"Greenberg" fails with unlikable hero and stunted plot

By Reid Huyssen
On April 1, 2010

You are unable to make a decision because you have no idea what you want. You really don't know what you want because you don't know who you are. Of course, you don't know who you are because you are allowed to be anyone you want. It may be our parents' fault, instilling this feeling of potential entitlement, constantly telling us we can be whatever we want to be. The quarter-life crisis. It may be the detriment of our generation, and it's the central calamity of character in Noah Baumbach's film Greenberg.


Baumbach's talent in both writing and directing is not untested. He has come to the filmic forefront with his quirky screenwriting found in Fantastic Mr. Fox, The Life Aquatic with Steve Zissou, and The Squid and the Whale. Baumbach seems to have poured a great deal of himself in the character of Roger Greenberg (Ben Stiller). Although born in Los Angeles - where the film takes place - Greenberg returns from New York City to housesit for his brother as a changed, nebbish forty-year-old reminiscent of a young Woody Allen. The Los Angeles cityscape, obscured by smog and shapeless haze, serves as a background that places Greenberg far out of his element.
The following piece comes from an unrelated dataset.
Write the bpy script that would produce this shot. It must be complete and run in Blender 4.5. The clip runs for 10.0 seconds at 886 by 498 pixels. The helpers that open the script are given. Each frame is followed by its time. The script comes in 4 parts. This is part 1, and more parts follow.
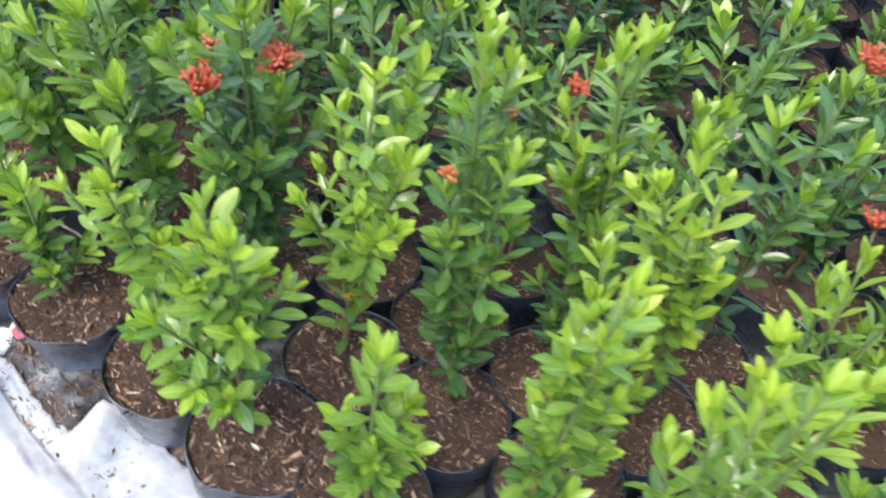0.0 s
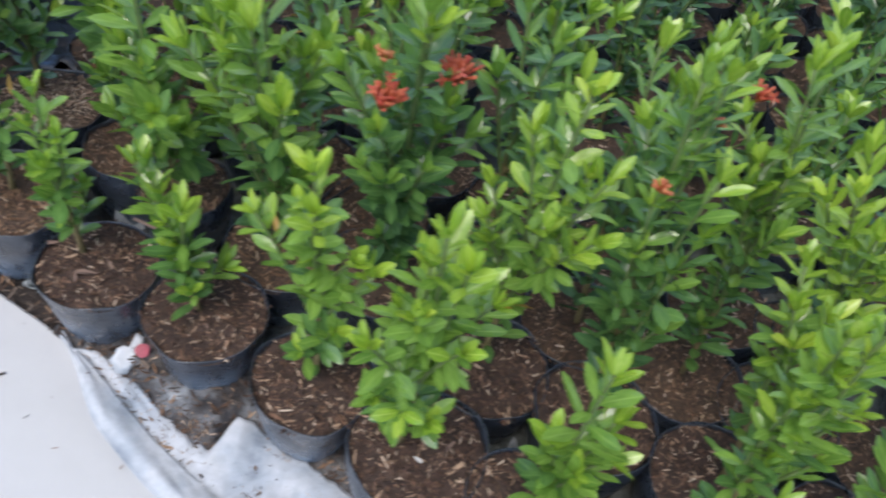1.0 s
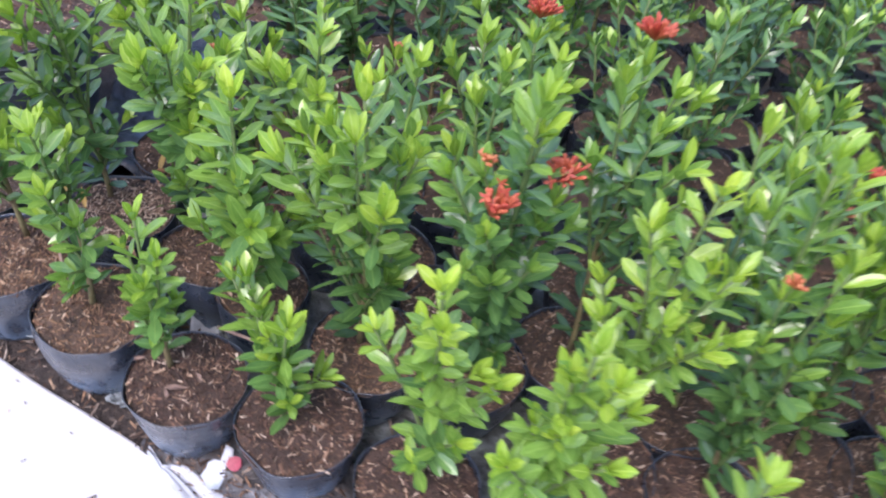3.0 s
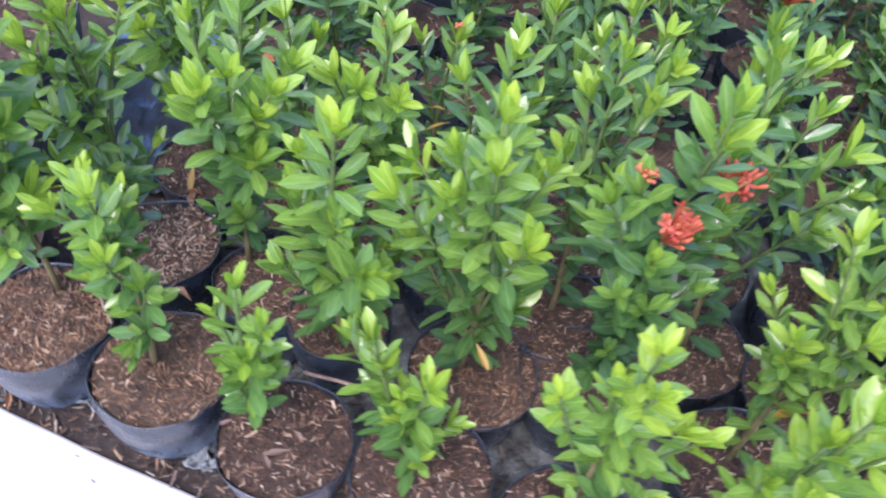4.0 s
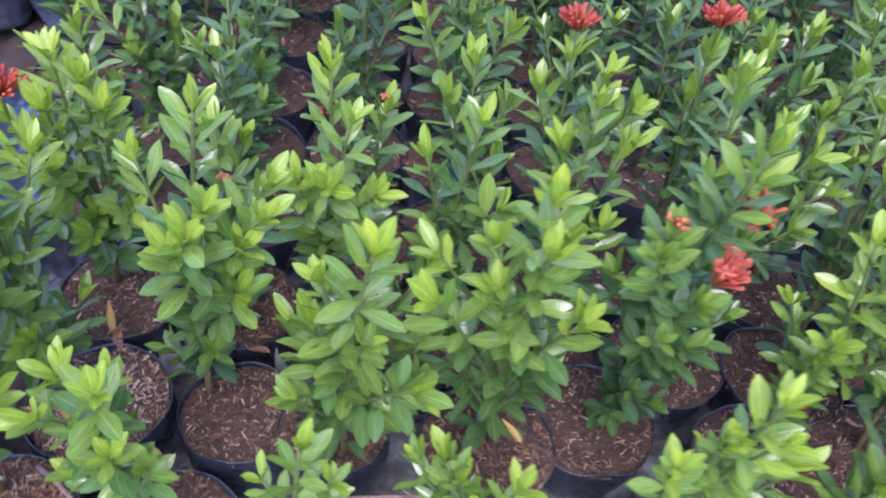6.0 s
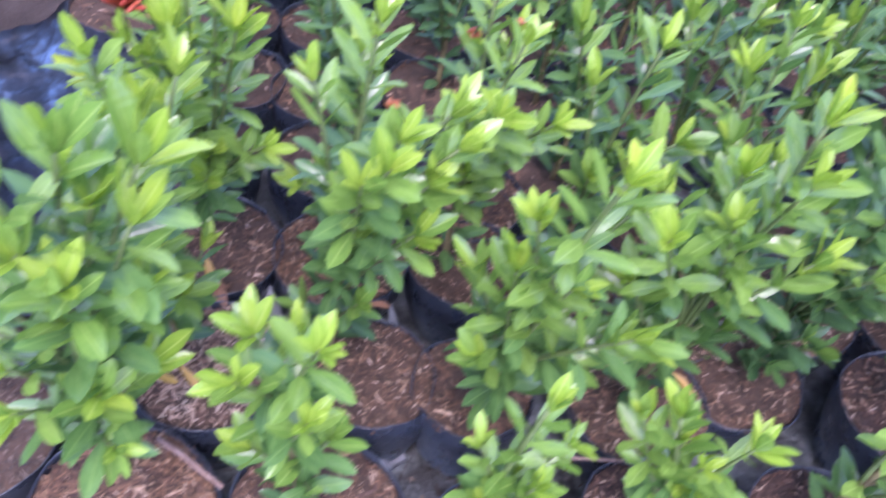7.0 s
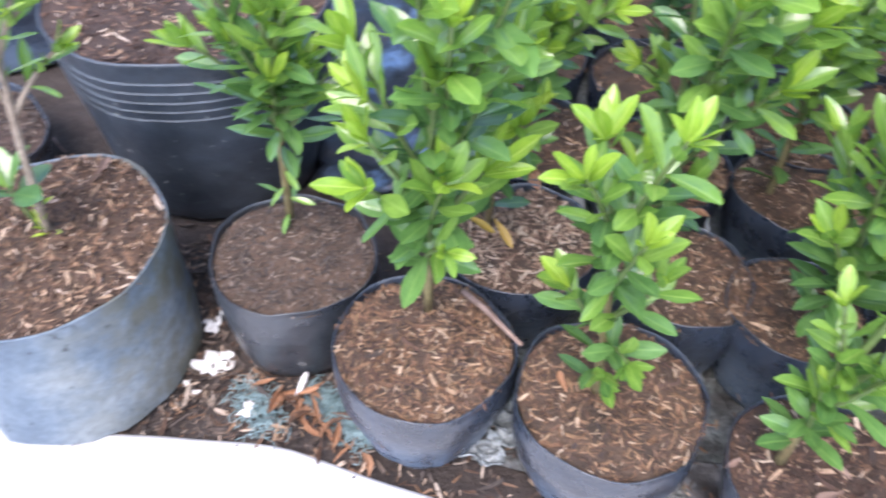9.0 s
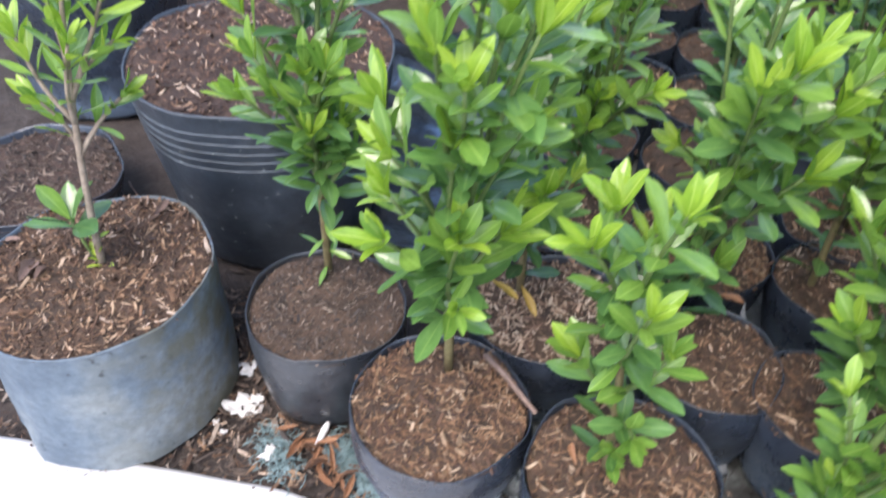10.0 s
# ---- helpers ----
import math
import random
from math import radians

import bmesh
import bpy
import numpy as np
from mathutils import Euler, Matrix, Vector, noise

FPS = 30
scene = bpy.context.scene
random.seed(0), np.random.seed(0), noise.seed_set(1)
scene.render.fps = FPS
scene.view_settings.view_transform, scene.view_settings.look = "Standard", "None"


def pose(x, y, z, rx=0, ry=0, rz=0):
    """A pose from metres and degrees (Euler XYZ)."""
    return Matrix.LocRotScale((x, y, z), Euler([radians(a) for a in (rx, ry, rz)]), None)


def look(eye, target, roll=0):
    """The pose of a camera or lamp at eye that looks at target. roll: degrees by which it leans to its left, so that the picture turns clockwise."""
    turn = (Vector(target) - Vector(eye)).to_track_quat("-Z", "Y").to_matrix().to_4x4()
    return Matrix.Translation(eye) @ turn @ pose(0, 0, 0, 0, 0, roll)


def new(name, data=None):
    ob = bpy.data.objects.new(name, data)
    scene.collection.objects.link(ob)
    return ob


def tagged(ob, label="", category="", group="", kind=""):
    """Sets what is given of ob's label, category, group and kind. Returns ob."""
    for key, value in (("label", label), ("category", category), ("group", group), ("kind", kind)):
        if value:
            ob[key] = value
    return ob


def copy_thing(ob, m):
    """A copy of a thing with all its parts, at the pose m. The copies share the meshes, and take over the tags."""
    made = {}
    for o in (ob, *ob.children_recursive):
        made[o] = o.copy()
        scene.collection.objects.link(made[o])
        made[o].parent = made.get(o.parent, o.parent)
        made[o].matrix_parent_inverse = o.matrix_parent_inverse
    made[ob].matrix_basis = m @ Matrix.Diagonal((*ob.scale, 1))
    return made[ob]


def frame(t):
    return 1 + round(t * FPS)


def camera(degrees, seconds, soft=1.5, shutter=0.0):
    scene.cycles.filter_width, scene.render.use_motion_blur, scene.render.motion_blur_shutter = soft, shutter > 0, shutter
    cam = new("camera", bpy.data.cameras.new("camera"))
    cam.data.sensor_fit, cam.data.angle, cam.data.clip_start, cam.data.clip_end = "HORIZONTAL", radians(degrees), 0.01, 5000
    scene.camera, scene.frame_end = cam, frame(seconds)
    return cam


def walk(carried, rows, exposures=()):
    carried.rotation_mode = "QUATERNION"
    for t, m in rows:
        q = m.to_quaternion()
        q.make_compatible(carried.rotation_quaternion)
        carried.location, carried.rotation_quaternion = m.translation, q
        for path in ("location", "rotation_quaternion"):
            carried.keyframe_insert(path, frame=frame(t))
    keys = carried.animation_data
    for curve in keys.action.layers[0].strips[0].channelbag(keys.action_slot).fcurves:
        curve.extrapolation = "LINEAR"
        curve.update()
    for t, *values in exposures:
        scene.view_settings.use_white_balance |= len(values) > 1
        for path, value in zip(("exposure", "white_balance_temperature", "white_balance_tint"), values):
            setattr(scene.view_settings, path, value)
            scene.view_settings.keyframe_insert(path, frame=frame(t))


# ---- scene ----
cam = camera(57.5, 10.0, soft=2.0, shutter=0.8)
PATH = [
    (0, (-0.007, 0.544, 0.927), (-0.001, 1.929, -0.515), 11.5),
    (0.5, (-0.106, 0.559, 0.917), (-0.011, 1.944, -0.523), 12.6),
    (1, (-0.223, 0.546, 0.912), (-0.09, 1.907, -0.547), 13.6),
    (1.5, (-0.251, 0.536, 0.928), (-0.143, 1.937, -0.495), 13.4),
    (2, (-0.263, 0.532, 0.938), (-0.147, 1.982, -0.434), 13.8),
    (2.2, (-0.27, 0.526, 0.944), (-0.179, 2.004, -0.401), 12.9),
    (3.3, (-0.37, 0.638, 0.893), (-0.234, 2.05, -0.517), 7.7),
    (3.5, (-0.41, 0.678, 0.876), (-0.214, 2.038, -0.577), 8.5),
    (4, (-0.491, 0.729, 0.894), (-0.249, 2.055, -0.583), 7.2),
    (4.5, (-0.559, 0.752, 0.89), (-0.125, 2.018, -0.596), 9.7),
    (5, (-0.619, 0.786, 0.918), (-0.103, 2.071, -0.526), 8.7),
    (5.2, (-0.597, 0.789, 0.926), (-0.07, 2.083, -0.505), 7.1),
    (6.3, (-0.705, 0.899, 0.863), (0.121, 2.066, -0.536), 10.9),
    (6.5, (-0.742, 0.936, 0.837), (0.132, 2.051, -0.575), 12.9),
    (7, (-0.808, 0.968, 0.802), (0.014, 2.071, -0.65), 11.8),
    (7.5, (-0.847, 0.965, 0.769), (-0.116, 2.058, -0.738), 10.6),
    (8, (-0.862, 0.954, 0.734), (-0.262, 2.1, -0.791), 7.0),
    (8.5, (-0.867, 0.934, 0.7), (-0.385, 2.186, -0.783), 5.4),
    (9, (-0.885, 0.911, 0.685), (-0.62, 2.259, -0.768), 1.9),
    (9.5, (-0.879, 0.897, 0.675), (-0.726, 2.321, -0.721), 1.1),
    (10, (-0.847, 0.887, 0.688), (-0.755, 2.385, -0.634), 1.4),
]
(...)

It quickly becomes clear that Greenberg, despite being in his forties and outside of post-adolescent identification, never overcame his quarter-life crisis. He admits that he is  "doing nothing right now." As a formless entity moving through life without direction or structure, Greenberg is a reflection of the film's narrative itself. Lulled into a complacent and utterly self-effacing existence, Greenberg is prone to occasional bouts of misguided assertiveness that come across as hostility. His unobtrusiveness, rather than allowing for eccentricity and quirkiness, becomes seemingly elitist misery. The character gradually loses sympathetically identifiable characteristics until the audience is left only to identify with his brother's au pair Florence, played by Greta Gerwig. In the end, I would have much rather seen a film called Florence rather than Greenberg. 


Greenberg's rarely comical comments fail to incite more than a chuckle. Greenberg is primarily comprised of scenes that should have all ended ten seconds earlier and are full of throwaway moments that lack any insight into character. Most of the sparse laughs the film rouses are during intensely awkward exchanges and extended silences because there is little else for the audience to do.


Greenberg is visibly out of place in the car-saturated Los Angeles as he walks down the street with bags of groceries. He desperately searches for identification with another human being, but ignores the connections right in front of him. Noticeably uncomfortable at an eight-year-old's birthday party complete with parents, but nonchalant at a teenage rage despite being in his forties, Greenberg lacks the protagonist characteristics with which audiences seek to identify. Greenberg, becoming increasingly puerile throughout the film, tailspins while the audience expectantly awaits the redemption and reformation of character that sadly never comes.


Greenberg is a wasteful, weak, and wandering film that lacks structure and a worthwhile title character. Chalk this one up as a scrawl that reeks of egoism and self-indulgence.